> **DATA SEGMENT**
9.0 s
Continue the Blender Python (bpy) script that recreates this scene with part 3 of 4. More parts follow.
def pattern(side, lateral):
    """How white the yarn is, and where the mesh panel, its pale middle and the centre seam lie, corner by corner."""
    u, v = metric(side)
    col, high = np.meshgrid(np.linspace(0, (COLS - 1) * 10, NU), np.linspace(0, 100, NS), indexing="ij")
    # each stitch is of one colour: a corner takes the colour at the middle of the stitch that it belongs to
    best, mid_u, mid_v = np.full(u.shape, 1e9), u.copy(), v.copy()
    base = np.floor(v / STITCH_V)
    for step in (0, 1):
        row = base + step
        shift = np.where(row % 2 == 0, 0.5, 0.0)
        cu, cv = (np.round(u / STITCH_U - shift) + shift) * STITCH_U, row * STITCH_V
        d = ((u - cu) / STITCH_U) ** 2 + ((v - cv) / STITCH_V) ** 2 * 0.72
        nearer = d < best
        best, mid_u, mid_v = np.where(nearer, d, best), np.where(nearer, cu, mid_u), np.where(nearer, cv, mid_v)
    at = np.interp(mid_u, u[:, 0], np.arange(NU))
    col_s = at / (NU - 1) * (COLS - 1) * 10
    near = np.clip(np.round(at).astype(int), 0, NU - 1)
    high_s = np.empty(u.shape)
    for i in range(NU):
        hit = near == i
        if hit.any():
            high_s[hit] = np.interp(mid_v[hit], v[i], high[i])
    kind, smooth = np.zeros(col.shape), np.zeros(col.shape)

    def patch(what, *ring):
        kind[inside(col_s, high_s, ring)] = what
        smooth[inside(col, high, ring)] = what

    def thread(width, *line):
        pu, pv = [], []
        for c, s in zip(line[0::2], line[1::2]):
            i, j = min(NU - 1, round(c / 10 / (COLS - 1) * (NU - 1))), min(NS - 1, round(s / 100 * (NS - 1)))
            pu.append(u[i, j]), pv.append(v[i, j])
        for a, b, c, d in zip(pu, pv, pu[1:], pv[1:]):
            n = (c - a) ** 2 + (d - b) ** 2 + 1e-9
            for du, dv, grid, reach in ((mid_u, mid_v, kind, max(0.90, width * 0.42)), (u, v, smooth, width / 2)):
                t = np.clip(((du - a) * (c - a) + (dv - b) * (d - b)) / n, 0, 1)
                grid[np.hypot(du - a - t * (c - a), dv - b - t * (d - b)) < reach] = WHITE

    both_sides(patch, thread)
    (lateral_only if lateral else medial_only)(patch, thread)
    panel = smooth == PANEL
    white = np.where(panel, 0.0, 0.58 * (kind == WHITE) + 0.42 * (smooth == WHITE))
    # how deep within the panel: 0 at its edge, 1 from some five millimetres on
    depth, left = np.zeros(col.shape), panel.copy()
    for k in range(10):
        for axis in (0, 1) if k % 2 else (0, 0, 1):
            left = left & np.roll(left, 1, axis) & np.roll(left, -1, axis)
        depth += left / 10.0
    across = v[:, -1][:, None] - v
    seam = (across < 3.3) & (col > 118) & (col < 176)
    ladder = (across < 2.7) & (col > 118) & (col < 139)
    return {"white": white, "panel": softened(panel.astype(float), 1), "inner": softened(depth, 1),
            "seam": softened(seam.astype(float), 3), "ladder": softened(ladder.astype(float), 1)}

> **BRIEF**
Your task is to repeat every line exactly.

> **RESULT**
9.0 s
Continue the Blender Python (bpy) script that recreates this scene with part 3 of 4. More parts follow.
def pattern(side, lateral):
    """How white the yarn is, and where the mesh panel, its pale middle and the centre seam lie, corner by corner."""
    u, v = metric(side)
    col, high = np.meshgrid(np.linspace(0, (COLS - 1) * 10, NU), np.linspace(0, 100, NS), indexing="ij")
    # each stitch is of one colour: a corner takes the colour at the middle of the stitch that it belongs to
    best, mid_u, mid_v = np.full(u.shape, 1e9), u.copy(), v.copy()
    base = np.floor(v / STITCH_V)
    for step in (0, 1):
        row = base + step
        shift = np.where(row % 2 == 0, 0.5, 0.0)
        cu, cv = (np.round(u / STITCH_U - shift) + shift) * STITCH_U, row * STITCH_V
        d = ((u - cu) / STITCH_U) ** 2 + ((v - cv) / STITCH_V) ** 2 * 0.72
        nearer = d < best
        best, mid_u, mid_v = np.where(nearer, d, best), np.where(nearer, cu, mid_u), np.where(nearer, cv, mid_v)
    at = np.interp(mid_u, u[:, 0], np.arange(NU))
    col_s = at / (NU - 1) * (COLS - 1) * 10
    near = np.clip(np.round(at).astype(int), 0, NU - 1)
    high_s = np.empty(u.shape)
    for i in range(NU):
        hit = near == i
        if hit.any():
            high_s[hit] = np.interp(mid_v[hit], v[i], high[i])
    kind, smooth = np.zeros(col.shape), np.zeros(col.shape)

    def patch(what, *ring):
        kind[inside(col_s, high_s, ring)] = what
        smooth[inside(col, high, ring)] = what

    def thread(width, *line):
        pu, pv = [], []
        for c, s in zip(line[0::2], line[1::2]):
            i, j = min(NU - 1, round(c / 10 / (COLS - 1) * (NU - 1))), min(NS - 1, round(s / 100 * (NS - 1)))
            pu.append(u[i, j]), pv.append(v[i, j])
        for a, b, c, d in zip(pu, pv, pu[1:], pv[1:]):
            n = (c - a) ** 2 + (d - b) ** 2 + 1e-9
            for du, dv, grid, reach in ((mid_u, mid_v, kind, max(0.90, width * 0.42)), (u, v, smooth, width / 2)):
                t = np.clip(((du - a) * (c - a) + (dv - b) * (d - b)) / n, 0, 1)
                grid[np.hypot(du - a - t * (c - a), dv - b - t * (d - b)) < reach] = WHITE

    both_sides(patch, thread)
    (lateral_only if lateral else medial_only)(patch, thread)
    panel = smooth == PANEL
    white = np.where(panel, 0.0, 0.58 * (kind == WHITE) + 0.42 * (smooth == WHITE))
    # how deep within the panel: 0 at its edge, 1 from some five millimetres on
    depth, left = np.zeros(col.shape), panel.copy()
    for k in range(10):
        for axis in (0, 1) if k % 2 else (0, 0, 1):
            left = left & np.roll(left, 1, axis) & np.roll(left, -1, axis)
        depth += left / 10.0
    across = v[:, -1][:, None] - v
    seam = (across < 3.3) & (col > 118) & (col < 176)
    ladder = (across < 2.7) & (col > 118) & (col < 139)
    return {"white": white, "panel": softened(panel.astype(float), 1), "inner": softened(depth, 1),
            "seam": softened(seam.astype(float), 3), "ladder": softened(ladder.astype(float), 1)}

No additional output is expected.